## DIRECTIONS FOR THIS TASK
Set down exactly the lines of the records from the top to the line containing "smooth), label, category, group, kind)"; include both.

[Rows from a dataset of clips and code]
┌────────

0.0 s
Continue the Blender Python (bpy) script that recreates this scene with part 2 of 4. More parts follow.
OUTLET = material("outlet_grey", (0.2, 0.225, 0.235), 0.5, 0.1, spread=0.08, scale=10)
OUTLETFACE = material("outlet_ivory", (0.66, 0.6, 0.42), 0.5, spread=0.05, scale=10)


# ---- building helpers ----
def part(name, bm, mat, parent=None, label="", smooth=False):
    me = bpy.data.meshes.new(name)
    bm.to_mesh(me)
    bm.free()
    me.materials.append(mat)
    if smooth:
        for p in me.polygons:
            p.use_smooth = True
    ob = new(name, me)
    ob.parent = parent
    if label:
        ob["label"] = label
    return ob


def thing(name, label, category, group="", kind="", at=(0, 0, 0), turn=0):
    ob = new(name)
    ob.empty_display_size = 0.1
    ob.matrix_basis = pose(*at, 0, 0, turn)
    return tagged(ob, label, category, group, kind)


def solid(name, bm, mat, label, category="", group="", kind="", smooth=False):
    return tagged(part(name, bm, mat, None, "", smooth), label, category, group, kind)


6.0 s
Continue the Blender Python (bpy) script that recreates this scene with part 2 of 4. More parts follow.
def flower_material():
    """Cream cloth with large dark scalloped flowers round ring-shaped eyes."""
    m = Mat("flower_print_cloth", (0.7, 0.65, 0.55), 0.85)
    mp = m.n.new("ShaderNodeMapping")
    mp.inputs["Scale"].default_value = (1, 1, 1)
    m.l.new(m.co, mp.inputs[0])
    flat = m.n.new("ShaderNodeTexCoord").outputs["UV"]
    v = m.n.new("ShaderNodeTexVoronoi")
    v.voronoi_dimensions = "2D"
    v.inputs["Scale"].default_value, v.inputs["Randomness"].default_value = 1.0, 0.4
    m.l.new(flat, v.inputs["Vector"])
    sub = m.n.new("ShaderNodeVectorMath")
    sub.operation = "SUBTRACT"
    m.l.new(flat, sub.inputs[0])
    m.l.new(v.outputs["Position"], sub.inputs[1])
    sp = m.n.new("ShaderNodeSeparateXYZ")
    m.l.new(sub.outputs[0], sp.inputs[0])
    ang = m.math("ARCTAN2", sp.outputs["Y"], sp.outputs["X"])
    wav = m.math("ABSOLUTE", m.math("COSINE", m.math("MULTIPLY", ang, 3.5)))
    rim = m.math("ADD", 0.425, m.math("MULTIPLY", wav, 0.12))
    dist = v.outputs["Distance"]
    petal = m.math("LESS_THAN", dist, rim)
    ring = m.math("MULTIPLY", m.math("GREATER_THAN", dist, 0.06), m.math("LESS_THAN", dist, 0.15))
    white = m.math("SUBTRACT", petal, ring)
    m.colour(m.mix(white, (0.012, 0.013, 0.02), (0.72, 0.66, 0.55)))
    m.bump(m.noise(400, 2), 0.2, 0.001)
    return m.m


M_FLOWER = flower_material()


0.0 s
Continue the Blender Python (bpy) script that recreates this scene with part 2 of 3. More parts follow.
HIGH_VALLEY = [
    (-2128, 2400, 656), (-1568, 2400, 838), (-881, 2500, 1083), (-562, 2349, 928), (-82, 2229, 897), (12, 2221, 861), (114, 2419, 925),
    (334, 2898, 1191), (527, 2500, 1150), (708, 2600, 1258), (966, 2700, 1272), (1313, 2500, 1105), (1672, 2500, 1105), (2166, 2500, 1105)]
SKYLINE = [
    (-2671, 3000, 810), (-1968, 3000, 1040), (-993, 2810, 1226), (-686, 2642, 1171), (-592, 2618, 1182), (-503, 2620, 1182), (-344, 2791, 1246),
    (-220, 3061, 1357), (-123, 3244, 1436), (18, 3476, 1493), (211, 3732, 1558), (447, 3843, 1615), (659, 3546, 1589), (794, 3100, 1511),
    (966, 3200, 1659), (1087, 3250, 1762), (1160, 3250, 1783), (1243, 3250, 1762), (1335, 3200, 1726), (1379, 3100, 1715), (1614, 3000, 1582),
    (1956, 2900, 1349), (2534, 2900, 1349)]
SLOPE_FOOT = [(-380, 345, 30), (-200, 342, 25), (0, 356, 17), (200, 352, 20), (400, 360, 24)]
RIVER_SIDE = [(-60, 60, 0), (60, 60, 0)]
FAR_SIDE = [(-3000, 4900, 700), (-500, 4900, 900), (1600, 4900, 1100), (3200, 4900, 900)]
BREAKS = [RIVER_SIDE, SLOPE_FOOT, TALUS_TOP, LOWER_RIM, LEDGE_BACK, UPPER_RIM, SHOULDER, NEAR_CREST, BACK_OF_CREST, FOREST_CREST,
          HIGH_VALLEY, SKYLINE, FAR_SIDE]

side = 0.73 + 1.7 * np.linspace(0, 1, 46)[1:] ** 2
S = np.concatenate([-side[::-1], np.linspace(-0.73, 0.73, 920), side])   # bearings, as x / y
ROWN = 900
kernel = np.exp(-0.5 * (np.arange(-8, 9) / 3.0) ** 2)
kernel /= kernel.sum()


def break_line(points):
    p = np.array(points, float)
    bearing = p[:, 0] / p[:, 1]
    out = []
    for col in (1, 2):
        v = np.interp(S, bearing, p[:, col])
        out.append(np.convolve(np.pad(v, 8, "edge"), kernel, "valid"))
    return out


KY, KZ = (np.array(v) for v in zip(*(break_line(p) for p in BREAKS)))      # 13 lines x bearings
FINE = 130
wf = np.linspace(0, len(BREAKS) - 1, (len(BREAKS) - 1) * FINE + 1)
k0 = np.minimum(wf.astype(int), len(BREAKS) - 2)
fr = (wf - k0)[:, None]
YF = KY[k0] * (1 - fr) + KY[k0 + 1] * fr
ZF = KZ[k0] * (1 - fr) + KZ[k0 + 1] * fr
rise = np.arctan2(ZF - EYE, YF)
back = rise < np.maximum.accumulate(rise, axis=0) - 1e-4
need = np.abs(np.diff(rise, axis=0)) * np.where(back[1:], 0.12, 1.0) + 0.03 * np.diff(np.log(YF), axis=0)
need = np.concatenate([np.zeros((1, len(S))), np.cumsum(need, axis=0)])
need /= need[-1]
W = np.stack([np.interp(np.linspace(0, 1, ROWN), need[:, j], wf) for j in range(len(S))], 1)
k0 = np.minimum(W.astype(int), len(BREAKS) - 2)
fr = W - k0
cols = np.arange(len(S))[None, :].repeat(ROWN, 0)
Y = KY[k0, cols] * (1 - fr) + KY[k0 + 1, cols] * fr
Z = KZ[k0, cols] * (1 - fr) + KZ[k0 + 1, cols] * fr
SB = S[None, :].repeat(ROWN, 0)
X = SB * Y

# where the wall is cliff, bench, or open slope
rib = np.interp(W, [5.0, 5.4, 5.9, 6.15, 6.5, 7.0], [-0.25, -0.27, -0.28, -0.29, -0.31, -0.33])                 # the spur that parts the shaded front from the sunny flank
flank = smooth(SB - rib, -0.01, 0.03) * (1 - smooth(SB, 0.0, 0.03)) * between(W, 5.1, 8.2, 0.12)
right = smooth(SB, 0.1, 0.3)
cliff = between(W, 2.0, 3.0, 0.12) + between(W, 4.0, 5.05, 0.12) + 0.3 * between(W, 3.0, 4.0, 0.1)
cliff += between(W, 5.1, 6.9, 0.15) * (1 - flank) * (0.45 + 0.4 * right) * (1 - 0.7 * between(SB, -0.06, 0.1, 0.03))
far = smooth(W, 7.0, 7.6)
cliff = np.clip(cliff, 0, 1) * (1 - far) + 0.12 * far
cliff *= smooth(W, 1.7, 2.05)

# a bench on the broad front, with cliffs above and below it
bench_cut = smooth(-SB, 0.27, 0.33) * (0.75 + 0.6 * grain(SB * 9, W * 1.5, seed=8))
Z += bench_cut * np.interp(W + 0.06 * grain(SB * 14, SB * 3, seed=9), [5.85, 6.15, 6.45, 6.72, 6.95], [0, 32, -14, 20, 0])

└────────

## EXERCISE ANSWER
0.0 s
Continue the Blender Python (bpy) script that recreates this scene with part 2 of 4. More parts follow.
OUTLET = material("outlet_grey", (0.2, 0.225, 0.235), 0.5, 0.1, spread=0.08, scale=10)
OUTLETFACE = material("outlet_ivory", (0.66, 0.6, 0.42), 0.5, spread=0.05, scale=10)


# ---- building helpers ----
def part(name, bm, mat, parent=None, label="", smooth=False):
    me = bpy.data.meshes.new(name)
    bm.to_mesh(me)
    bm.free()
    me.materials.append(mat)
    if smooth:
        for p in me.polygons:
            p.use_smooth = True
    ob = new(name, me)
    ob.parent = parent
    if label:
        ob["label"] = label
    return ob


def thing(name, label, category, group="", kind="", at=(0, 0, 0), turn=0):
    ob = new(name)
    ob.empty_display_size = 0.1
    ob.matrix_basis = pose(*at, 0, 0, turn)
    return tagged(ob, label, category, group, kind)


def solid(name, bm, mat, label, category="", group="", kind="", smooth=False):
    return tagged(part(name, bm, mat, None, "", smooth), label, category, group, kind)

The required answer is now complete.